**Problem to solve:**
Copy the lines holding the word "Blender", all of them.

┌──

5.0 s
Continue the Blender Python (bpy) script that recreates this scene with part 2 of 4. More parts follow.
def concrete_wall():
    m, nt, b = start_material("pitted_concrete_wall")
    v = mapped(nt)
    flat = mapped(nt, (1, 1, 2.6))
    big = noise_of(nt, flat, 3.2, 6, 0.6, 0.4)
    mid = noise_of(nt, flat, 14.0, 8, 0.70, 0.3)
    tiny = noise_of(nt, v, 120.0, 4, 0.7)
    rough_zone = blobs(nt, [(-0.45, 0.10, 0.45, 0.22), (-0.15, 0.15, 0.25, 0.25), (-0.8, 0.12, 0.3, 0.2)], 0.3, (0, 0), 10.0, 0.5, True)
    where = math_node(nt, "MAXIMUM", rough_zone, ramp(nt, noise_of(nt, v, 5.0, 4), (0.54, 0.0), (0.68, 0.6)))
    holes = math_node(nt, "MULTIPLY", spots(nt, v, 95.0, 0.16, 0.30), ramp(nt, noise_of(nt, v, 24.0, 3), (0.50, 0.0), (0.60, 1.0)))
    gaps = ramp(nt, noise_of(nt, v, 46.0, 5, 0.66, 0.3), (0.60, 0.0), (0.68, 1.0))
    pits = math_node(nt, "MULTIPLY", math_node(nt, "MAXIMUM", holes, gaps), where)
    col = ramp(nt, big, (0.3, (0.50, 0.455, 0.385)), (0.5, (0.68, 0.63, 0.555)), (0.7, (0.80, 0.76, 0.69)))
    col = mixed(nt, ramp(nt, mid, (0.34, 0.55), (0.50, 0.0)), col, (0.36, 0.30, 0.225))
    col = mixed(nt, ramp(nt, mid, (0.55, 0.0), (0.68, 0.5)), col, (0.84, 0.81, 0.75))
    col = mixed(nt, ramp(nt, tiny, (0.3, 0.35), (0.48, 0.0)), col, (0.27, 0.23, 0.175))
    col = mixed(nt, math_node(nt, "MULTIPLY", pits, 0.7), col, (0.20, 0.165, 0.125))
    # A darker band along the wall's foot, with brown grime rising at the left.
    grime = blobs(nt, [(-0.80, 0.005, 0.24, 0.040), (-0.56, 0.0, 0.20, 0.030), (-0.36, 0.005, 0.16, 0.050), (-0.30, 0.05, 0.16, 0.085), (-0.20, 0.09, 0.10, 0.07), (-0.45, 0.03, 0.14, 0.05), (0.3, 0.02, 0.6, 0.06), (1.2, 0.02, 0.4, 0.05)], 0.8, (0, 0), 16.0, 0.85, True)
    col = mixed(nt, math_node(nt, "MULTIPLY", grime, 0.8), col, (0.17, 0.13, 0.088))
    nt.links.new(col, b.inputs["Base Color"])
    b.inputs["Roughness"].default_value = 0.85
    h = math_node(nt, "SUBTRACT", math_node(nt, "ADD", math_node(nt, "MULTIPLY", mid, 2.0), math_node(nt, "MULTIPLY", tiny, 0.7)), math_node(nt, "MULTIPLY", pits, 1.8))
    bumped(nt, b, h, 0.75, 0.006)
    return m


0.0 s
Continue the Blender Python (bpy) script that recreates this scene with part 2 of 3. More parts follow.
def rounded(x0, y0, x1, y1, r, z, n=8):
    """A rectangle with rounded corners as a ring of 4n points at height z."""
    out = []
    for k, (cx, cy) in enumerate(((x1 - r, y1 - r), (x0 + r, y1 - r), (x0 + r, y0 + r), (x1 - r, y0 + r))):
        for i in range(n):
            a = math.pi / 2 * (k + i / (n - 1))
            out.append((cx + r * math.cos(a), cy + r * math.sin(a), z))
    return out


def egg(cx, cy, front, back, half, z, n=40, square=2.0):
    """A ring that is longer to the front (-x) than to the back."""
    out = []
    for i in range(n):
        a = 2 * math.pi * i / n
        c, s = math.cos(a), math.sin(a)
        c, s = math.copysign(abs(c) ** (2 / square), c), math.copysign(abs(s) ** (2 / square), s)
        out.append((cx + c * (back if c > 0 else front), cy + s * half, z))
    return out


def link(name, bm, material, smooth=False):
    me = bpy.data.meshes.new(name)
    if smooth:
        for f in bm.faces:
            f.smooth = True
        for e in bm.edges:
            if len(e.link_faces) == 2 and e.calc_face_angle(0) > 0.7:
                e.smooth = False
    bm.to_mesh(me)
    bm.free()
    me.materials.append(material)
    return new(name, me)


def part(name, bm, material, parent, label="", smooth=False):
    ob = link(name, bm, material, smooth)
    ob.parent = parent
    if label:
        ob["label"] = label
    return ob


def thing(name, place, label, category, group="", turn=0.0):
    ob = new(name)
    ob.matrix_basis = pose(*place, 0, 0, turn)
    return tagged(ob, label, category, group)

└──
┌──

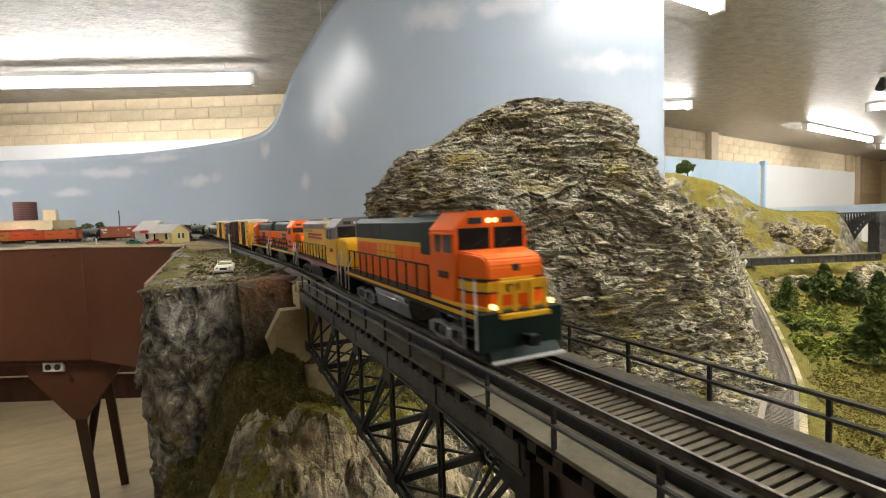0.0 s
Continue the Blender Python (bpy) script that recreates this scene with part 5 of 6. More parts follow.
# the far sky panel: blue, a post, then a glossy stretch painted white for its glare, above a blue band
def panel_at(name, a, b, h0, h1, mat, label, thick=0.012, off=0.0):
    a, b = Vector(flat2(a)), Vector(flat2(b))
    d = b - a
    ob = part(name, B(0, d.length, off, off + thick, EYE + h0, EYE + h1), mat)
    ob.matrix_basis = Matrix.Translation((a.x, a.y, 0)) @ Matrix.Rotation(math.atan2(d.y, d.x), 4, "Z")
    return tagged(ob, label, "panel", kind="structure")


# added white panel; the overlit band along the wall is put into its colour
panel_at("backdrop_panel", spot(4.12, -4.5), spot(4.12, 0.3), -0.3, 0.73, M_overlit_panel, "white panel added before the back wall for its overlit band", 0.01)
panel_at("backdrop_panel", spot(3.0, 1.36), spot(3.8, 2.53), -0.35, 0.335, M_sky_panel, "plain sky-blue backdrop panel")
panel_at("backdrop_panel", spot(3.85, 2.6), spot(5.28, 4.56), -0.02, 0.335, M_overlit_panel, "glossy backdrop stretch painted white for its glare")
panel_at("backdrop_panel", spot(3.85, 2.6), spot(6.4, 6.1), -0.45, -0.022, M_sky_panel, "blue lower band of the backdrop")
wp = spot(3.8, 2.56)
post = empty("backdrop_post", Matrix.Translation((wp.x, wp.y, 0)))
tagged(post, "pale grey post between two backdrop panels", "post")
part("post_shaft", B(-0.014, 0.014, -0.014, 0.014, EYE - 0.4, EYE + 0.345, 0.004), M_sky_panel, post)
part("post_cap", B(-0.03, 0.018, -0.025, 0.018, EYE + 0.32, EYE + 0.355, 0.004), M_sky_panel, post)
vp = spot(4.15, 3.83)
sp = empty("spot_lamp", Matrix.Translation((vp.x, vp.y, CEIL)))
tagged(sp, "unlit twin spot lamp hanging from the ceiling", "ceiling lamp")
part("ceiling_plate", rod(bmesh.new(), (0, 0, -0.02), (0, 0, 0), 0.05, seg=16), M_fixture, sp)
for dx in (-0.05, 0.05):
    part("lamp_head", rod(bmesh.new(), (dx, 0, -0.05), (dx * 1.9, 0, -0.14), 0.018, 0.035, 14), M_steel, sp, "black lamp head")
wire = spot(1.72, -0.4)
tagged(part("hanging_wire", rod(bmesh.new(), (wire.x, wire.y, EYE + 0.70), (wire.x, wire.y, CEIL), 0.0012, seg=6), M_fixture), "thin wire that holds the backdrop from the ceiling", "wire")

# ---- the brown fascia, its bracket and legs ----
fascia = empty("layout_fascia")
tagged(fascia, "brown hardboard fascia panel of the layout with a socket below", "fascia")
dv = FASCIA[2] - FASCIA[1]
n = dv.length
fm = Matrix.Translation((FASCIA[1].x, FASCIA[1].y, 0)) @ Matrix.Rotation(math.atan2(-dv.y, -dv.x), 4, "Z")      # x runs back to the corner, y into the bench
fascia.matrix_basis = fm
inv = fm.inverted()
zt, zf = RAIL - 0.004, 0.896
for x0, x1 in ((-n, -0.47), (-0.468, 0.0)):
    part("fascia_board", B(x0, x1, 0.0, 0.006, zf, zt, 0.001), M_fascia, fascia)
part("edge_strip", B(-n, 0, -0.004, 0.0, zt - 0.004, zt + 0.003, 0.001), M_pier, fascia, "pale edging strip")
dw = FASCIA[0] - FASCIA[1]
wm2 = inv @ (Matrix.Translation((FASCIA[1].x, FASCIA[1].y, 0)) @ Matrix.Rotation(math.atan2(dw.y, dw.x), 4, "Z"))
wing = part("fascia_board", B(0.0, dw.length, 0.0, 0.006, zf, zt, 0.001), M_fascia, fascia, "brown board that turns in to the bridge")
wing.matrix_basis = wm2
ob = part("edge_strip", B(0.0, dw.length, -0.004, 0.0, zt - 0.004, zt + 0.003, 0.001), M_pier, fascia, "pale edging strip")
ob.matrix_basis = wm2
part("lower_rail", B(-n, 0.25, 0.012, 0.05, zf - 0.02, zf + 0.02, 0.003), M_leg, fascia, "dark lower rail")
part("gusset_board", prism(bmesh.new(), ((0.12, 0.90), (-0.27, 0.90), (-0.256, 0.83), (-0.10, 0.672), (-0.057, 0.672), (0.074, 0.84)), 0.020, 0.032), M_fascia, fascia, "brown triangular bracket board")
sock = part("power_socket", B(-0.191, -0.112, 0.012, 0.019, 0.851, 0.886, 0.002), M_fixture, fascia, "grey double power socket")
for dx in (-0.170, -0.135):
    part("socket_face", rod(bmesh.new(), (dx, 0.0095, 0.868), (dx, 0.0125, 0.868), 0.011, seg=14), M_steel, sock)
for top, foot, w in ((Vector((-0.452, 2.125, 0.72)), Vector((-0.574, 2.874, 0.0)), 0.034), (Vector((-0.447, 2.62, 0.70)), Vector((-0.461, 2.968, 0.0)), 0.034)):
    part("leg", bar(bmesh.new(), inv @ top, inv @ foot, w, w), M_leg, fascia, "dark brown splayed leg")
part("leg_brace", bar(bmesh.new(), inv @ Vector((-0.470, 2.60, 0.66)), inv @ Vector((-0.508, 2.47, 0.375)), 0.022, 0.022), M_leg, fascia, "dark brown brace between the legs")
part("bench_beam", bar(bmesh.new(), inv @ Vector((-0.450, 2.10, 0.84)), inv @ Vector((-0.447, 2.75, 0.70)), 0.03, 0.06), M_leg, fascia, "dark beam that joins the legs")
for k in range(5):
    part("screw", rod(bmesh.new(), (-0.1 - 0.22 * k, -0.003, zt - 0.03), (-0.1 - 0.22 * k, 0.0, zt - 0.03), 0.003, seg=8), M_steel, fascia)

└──

**Response to this task:**
Continue the Blender Python (bpy) script that recreates this scene with part 2 of 4. More parts follow.
Continue the Blender Python (bpy) script that recreates this scene with part 2 of 3. More parts follow.
Continue the Blender Python (bpy) script that recreates this scene with part 5 of 6. More parts follow.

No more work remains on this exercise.